You may have understood the value of adding powers of attorney to your estate plan even when you were a young professional. You named someone that you trusted to handle your financial needs and someone else to make medical choices.
The protection provided by powers of attorney can give you years of peace of mind because you know that someone who will act in your best interests can step up when you are vulnerable and need outside support. Unfortunately, the documents you drafted won’t remain perpetually effective.
They will be the most beneficial if you occasionally review them and update them. When is it necessary to revise your powers of attorney?
When your personal relationships have changed
Whether you named a sibling who has since moved across the country to act as your medical agent or you named a cousin in your financial power of attorney who has since died, you may have to review your power of attorney because the person you need to act on your behalf is no longer able or willing to serve in that role for your protection.
On the other hand, they could still be able to do so, but you may not trust them with that responsibility because of a change in your relationship. If anything happens to the person you name to act in your stead or if your relationship with them undergoes a dramatic and likely lasting shift, you may need to revisit your power of attorney and select someone else to take that role.
When your resources change
The preferences you outline in an advanced directive and the instructions you provided to the person who will make your medical choices might reflect your health and insurance coverage. On the other hand, the instructions provided for someone given access to specific bank accounts in a financial power of attorney may no longer be accurate.

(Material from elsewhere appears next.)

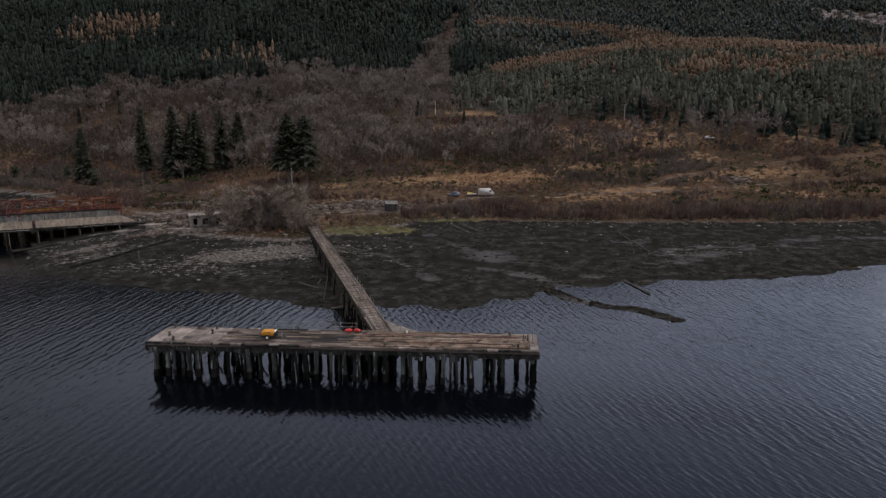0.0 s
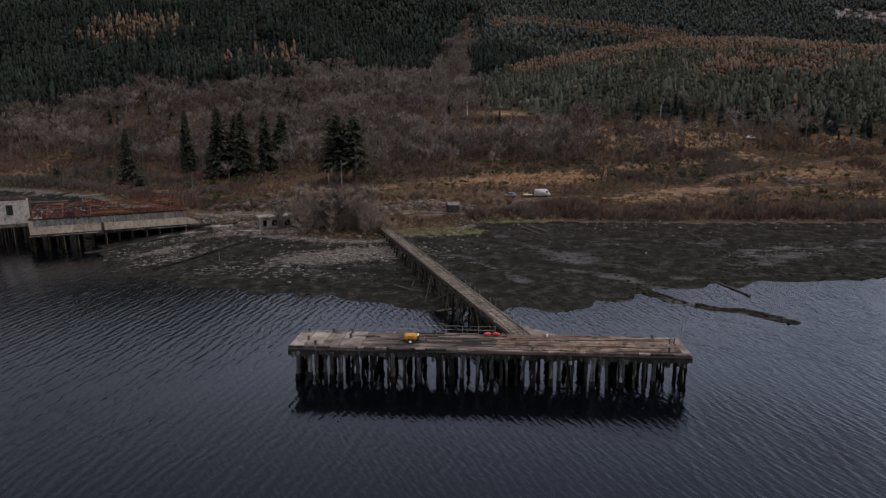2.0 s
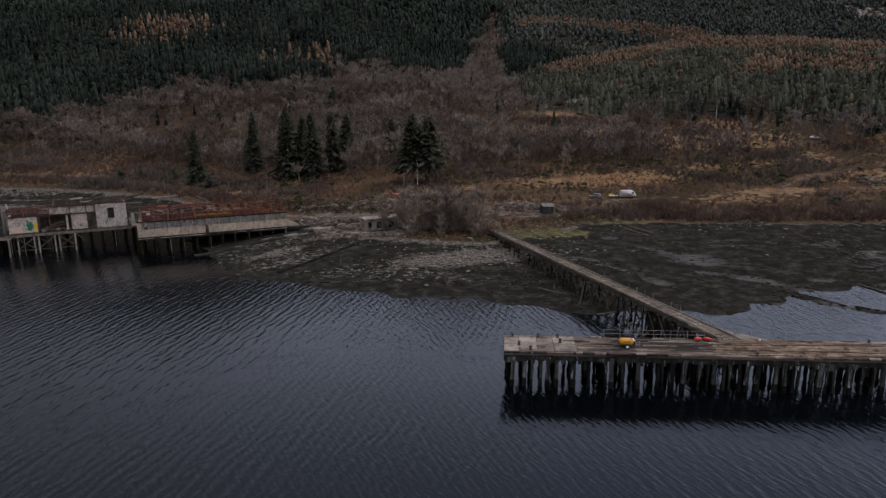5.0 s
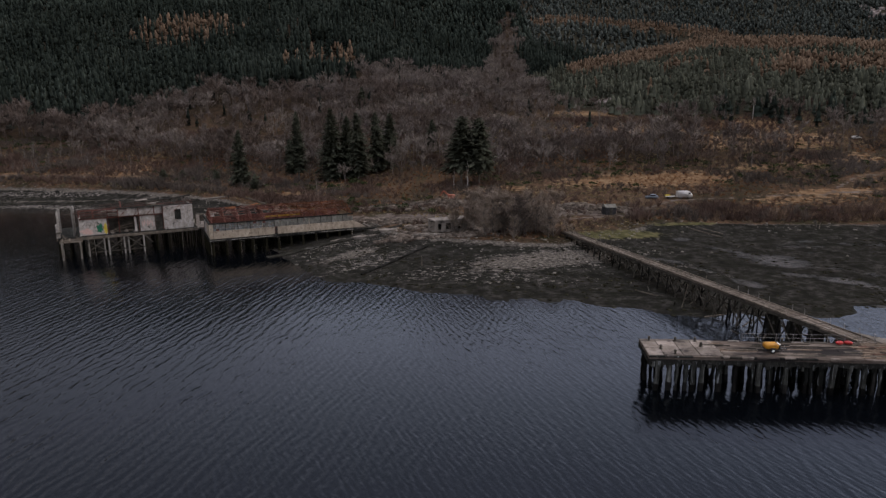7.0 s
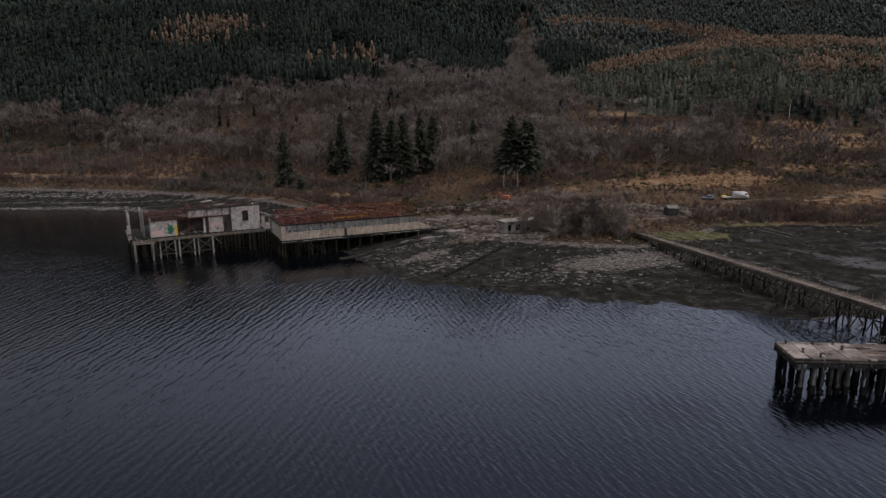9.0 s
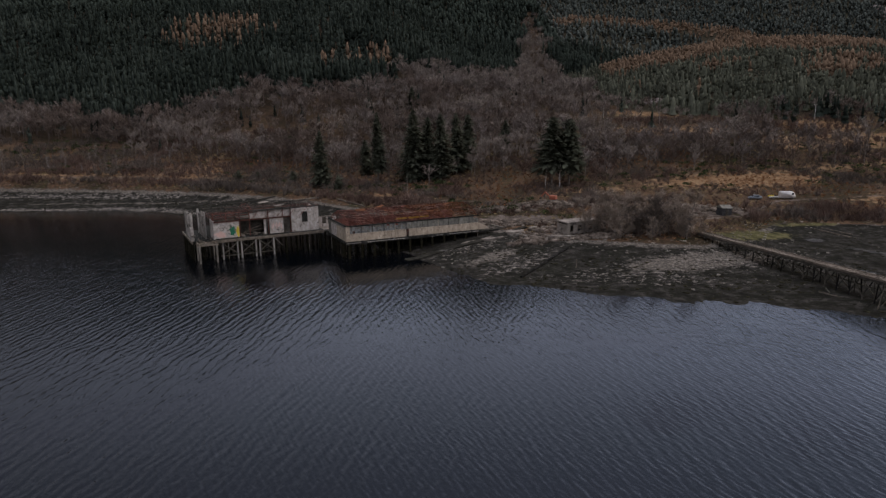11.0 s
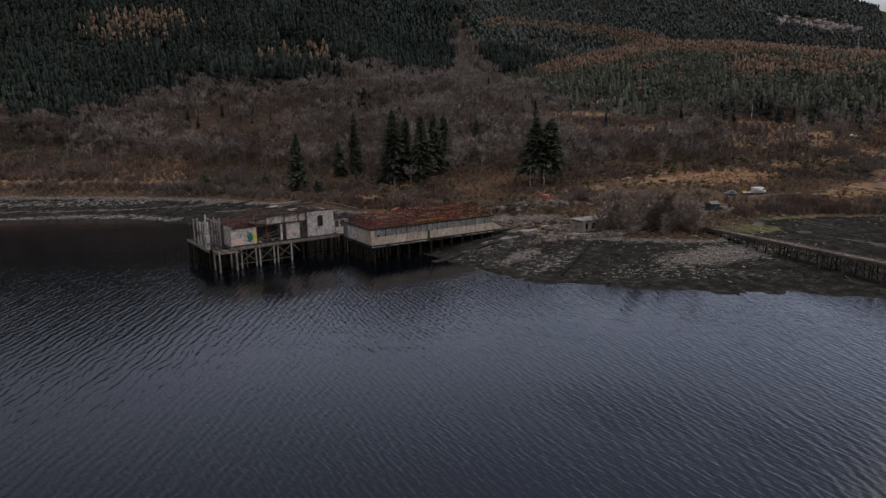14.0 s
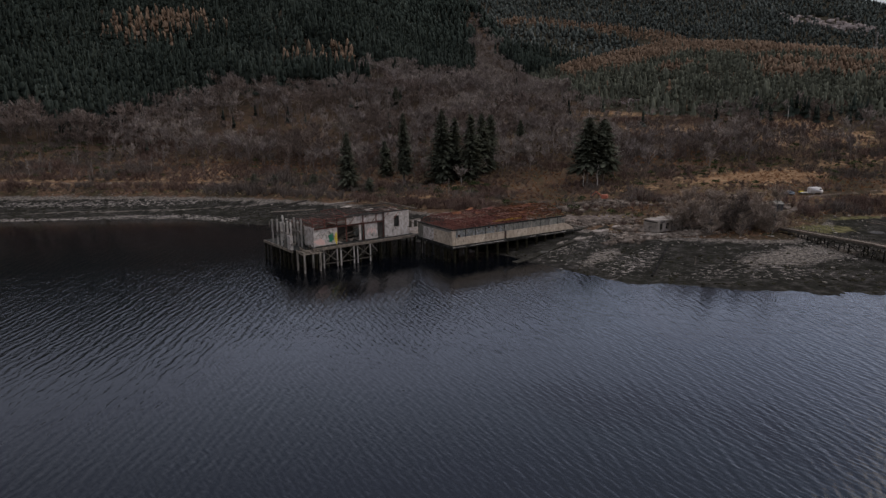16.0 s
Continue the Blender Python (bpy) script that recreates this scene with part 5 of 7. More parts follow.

When you shift the way that you organize your finances, when your resources or insurance change or when you are medical or financial needs change, you may need to update your powers of attorney to reflect those new circumstances.
Periodic review is also helpful
Even if there hasn’t been a noteworthy or dramatic change in your assets or relationships since you created your estate plan, occasionally reviewing all of your documents, including your powers of attorney, will be a smart choice.
Reviewing all of your estate planning documents every few years will help you make adjustments when such changes are necessary and will help ensure your documents remain valid and enforceable despite changes in your personal circumstances and the law.